NAPA Carson Palmer said he didn't really notice Alex Parsons in the Raiders' huddle Friday night at Arizona. He meant it in the nicest way possible.
Parsons, who has seemingly emerged as the Raiders' backup center, spent the last two seasons toiling in the relative anonymity of the practice squad. Last year, those players didn't travel with the rest of the team, so Parsons was nowhere to be found on the sidelines during road games.
With starting center Stefen Wisniewski sidelined this offseason for stretches of organized team activities and training camp, though, Parsons has worked with the first-team offense, including during the first half of the Raiders' 31-27 preseason loss to the Cardinals.
The first-teamers had mixed results they couldn't punch it in on three plays from the 1-yard line, but they did keep the quarterback on his feet, which had Palmer saying Tuesday that the line under Parsons' direction "didn't skip a beat with protection calls."
"When you're in the huddle with a guy and you notice that he's a rookie, that he's a guy that hasn't been in the huddle a bunch, that's concerning," Palmer said. "And it's not that way at all with Alex. He's been on top of everything."
Parsons, who started his last two seasons at USC at right guard, was among the final cuts in training camp the past two years. He reported to offseason workouts this year about 20 pounds lighter, feeling less sluggish and more suited to the changing Raiders' offense.
The zone-blocking scheme introduced by offensive coordinator Greg Knapp requires more sideline-to-sideline movement, so coming in at a slimmed-down 310 pounds seemed smart to Parsons.
"I figured they weren't going to want a 330-pound center or inside guy," said Parsons, who is officially listed at 316 pounds. "I felt like I needed to get myself into better shape. I was just in a bad place after last season."
That extended beyond conditioning, said Parsons, who acknowledged his two seasons on the practice squad were difficult.

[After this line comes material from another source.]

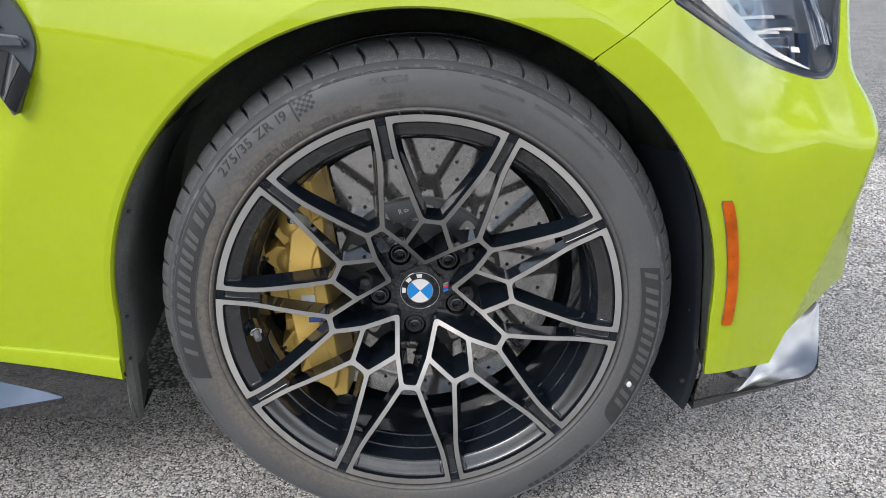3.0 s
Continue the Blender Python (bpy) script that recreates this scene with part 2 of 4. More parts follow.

"It's tough to see your team out there and you practice with them," Parsons said. "It's one of those things where you look at your team on TV and wish you were out there. You just have to make the best of your experience now."
Asked to assess Parsons' job of filling in for Wisniewski, coach Dennis Allen said Parsons has "done well. As a matter of fact, he was competing the whole time, and we were impressed with what we've seen out of him."
Parsons said that at practices he and Wisniewski talk after most series and that "he'll come up to me and ask me what happened and what I saw and what he saw, and we'll discuss what happened."
That may be nearly as beneficial for Wisniewski as it is for Parsons.
Wisniewski, who in his second NFL season is moving from guard following the offseason departure of Samson Satele, was already playing catch-up with the offense after missing team activities and minicamp while recovering from a shoulder procedure to address a torn labrum suffered last year.
Wisniewski practiced for the first two weeks of training camp but left the preseason opener after the Raiders' first offensive series with a calf injury and hasn't seen the field since.
"It's kind of a day-to-day thing," Wisniewski told the Associated Press. "I don't want to push it too hard, especially because we're in the preseason. I wouldn't expect it to be too much longer."
Allen reiterated Tuesday that Wisniewski needs the reps.
"It's football, and you don't just show up and play, so every day he's not out here he's a little bit farther behind," Allen said. "He's been keeping up mentally as far as taking the mental reps and in the meetings, but it's hard to replace those physical reps you get here and in games."